● **What you need to do**: Using the listing below, copy exactly the lines from the one containing "made[ob].matrix_basis = m" to the one containing "setattr(scene.view_settings, path, value)", both lines included, and no others.
======== Supplied data
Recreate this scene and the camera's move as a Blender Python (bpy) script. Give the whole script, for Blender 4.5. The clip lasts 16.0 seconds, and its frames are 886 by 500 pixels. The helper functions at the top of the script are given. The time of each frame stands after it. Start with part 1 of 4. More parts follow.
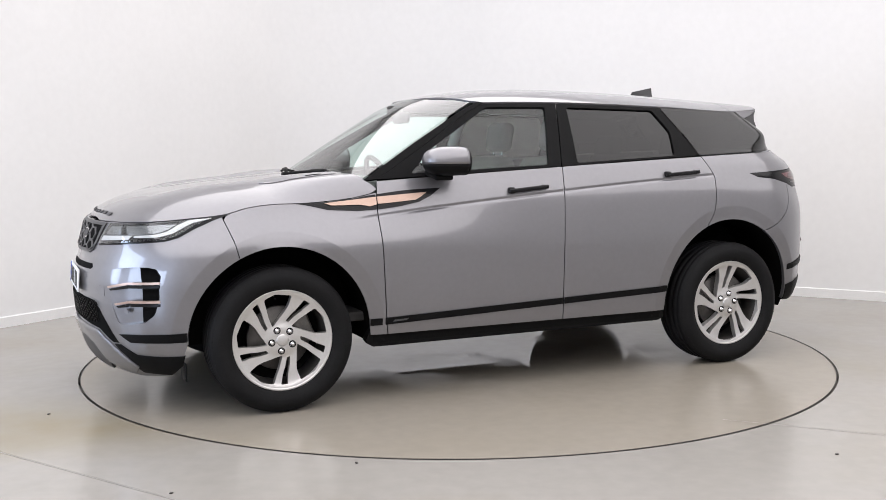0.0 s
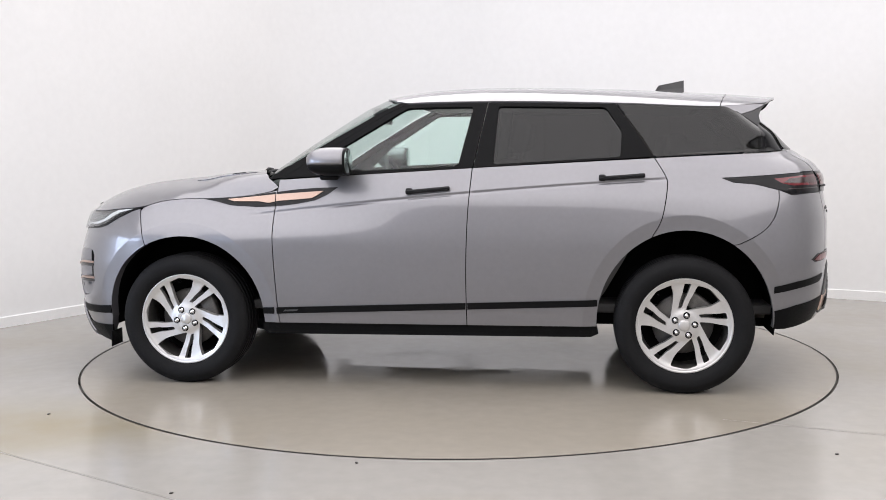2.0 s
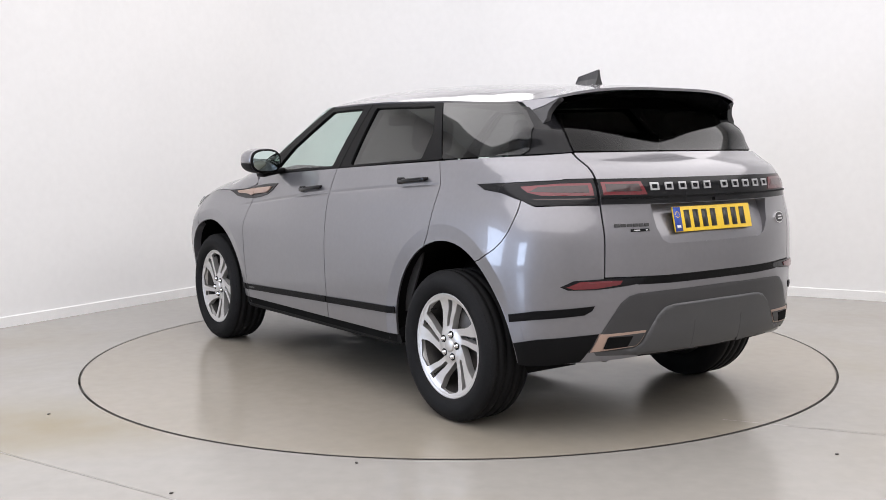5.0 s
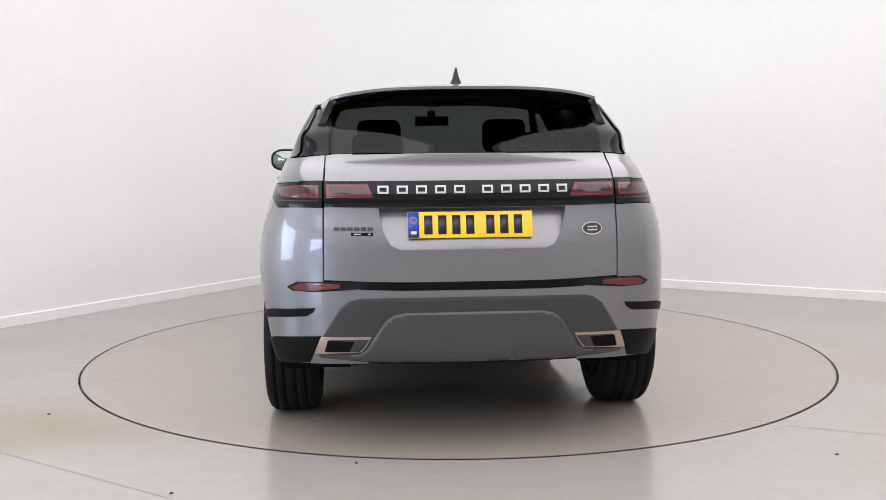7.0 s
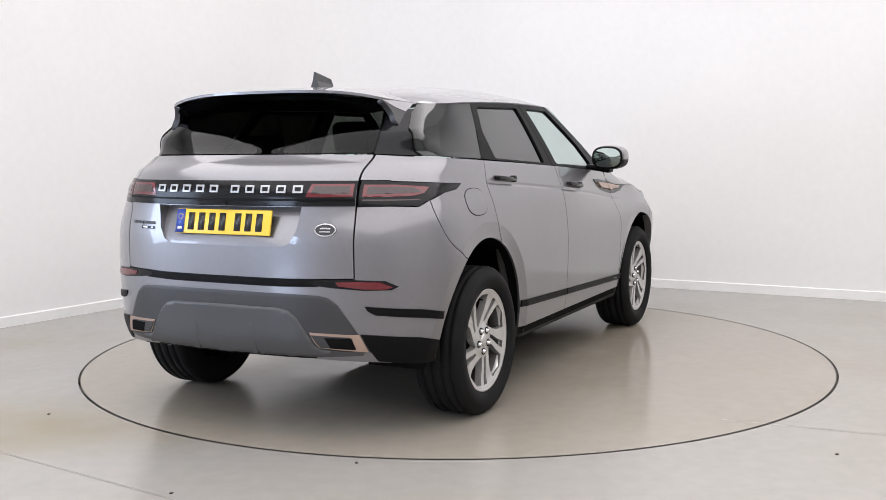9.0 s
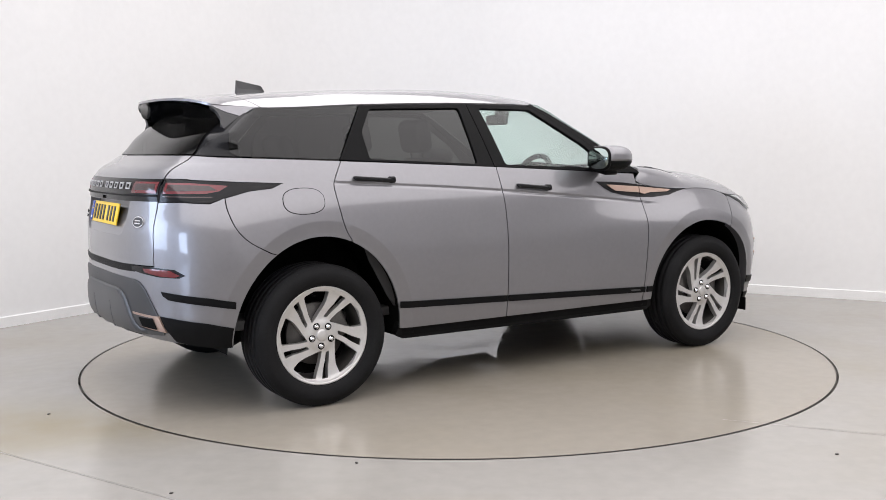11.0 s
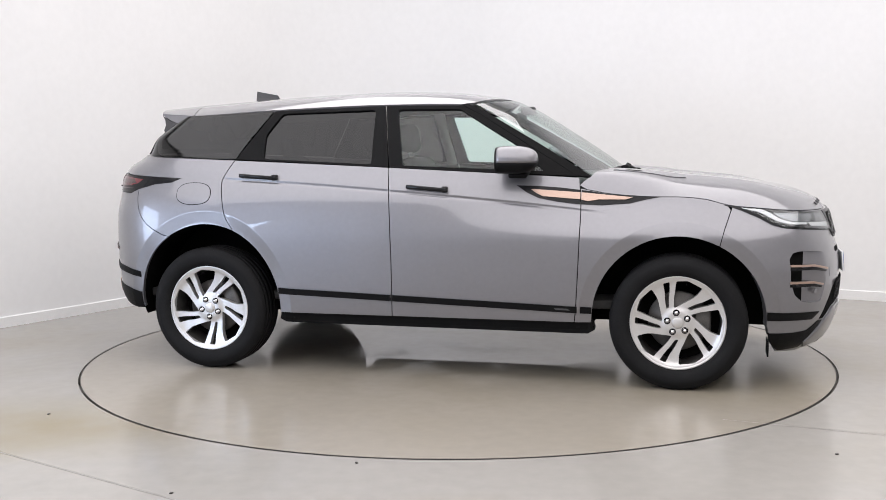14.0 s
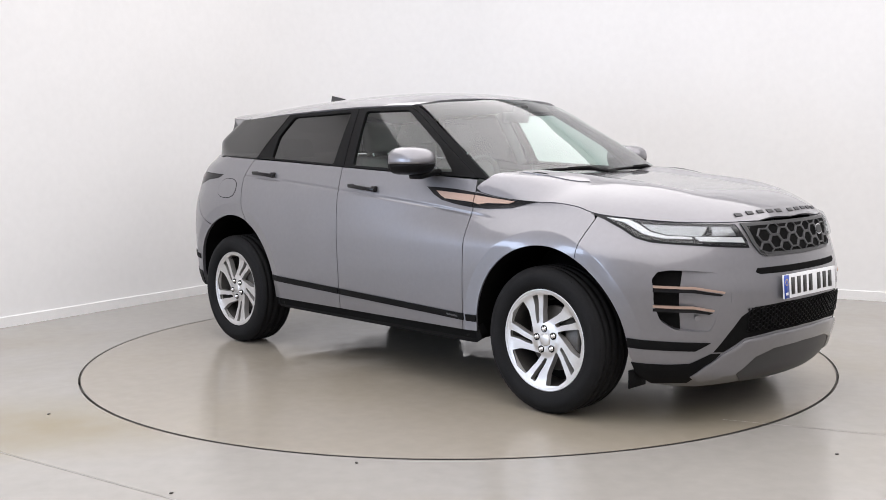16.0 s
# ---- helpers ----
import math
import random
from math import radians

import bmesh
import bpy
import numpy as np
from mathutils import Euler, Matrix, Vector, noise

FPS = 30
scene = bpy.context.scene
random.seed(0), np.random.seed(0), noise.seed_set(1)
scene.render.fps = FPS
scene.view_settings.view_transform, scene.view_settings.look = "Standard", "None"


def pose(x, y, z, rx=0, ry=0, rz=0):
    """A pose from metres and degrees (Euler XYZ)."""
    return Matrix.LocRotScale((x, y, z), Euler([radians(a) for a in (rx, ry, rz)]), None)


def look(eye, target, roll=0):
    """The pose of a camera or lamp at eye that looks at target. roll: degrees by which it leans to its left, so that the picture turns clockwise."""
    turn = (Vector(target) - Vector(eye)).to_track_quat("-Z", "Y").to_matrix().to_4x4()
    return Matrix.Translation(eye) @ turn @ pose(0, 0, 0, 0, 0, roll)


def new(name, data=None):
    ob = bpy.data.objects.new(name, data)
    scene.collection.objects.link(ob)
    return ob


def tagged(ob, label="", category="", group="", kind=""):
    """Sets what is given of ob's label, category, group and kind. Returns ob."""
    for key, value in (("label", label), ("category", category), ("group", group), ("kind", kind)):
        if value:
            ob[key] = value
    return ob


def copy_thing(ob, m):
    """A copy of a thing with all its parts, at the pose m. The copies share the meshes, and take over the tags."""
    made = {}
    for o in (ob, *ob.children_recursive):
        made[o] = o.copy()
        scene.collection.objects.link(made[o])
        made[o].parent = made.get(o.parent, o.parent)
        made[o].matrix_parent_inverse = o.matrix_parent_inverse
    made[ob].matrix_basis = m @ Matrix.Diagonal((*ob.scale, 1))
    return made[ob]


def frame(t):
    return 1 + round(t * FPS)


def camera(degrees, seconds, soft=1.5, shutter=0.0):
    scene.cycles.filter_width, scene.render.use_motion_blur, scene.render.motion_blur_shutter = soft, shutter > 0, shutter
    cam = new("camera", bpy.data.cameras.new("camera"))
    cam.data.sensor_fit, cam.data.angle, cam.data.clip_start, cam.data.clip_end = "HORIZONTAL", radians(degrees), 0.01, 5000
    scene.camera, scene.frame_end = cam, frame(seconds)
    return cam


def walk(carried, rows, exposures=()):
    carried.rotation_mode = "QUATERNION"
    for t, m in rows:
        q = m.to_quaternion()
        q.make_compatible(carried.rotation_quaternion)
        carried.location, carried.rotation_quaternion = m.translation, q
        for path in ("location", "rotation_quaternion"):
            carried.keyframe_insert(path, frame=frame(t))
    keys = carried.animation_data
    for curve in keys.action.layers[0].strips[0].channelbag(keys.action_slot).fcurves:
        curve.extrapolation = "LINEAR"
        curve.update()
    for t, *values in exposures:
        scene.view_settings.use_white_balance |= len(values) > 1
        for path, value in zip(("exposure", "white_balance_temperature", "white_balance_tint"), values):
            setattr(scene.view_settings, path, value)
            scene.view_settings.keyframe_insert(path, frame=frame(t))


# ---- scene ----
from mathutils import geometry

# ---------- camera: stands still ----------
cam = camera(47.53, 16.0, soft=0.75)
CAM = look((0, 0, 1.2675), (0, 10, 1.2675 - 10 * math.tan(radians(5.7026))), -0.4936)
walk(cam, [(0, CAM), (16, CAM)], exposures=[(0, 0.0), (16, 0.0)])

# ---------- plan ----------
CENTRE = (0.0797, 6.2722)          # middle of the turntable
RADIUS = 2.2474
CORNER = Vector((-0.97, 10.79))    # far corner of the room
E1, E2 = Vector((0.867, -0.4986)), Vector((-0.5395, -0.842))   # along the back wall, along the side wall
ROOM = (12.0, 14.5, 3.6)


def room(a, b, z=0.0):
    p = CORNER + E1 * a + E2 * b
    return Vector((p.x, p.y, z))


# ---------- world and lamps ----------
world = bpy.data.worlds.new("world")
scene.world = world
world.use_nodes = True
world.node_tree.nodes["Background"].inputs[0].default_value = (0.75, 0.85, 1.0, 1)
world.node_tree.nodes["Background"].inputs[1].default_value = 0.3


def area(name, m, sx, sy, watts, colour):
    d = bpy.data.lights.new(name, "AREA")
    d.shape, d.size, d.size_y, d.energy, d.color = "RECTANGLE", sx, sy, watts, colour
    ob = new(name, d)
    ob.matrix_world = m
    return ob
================
● **Written answer**:
    made[ob].matrix_basis = m @ Matrix.Diagonal((*ob.scale, 1))
    return made[ob]


def frame(t):
    return 1 + round(t * FPS)


def camera(degrees, seconds, soft=1.5, shutter=0.0):
    scene.cycles.filter_width, scene.render.use_motion_blur, scene.render.motion_blur_shutter = soft, shutter > 0, shutter
    cam = new("camera", bpy.data.cameras.new("camera"))
    cam.data.sensor_fit, cam.data.angle, cam.data.clip_start, cam.data.clip_end = "HORIZONTAL", radians(degrees), 0.01, 5000
    scene.camera, scene.frame_end = cam, frame(seconds)
    return cam


def walk(carried, rows, exposures=()):
    carried.rotation_mode = "QUATERNION"
    for t, m in rows:
        q = m.to_quaternion()
        q.make_compatible(carried.rotation_quaternion)
        carried.location, carried.rotation_quaternion = m.translation, q
        for path in ("location", "rotation_quaternion"):
            carried.keyframe_insert(path, frame=frame(t))
    keys = carried.animation_data
    for curve in keys.action.layers[0].strips[0].channelbag(keys.action_slot).fcurves:
        curve.extrapolation = "LINEAR"
        curve.update()
    for t, *values in exposures:
        scene.view_settings.use_white_balance |= len(values) > 1
        for path, value in zip(("exposure", "white_balance_temperature", "white_balance_tint"), values):
            setattr(scene.view_settings, path, value)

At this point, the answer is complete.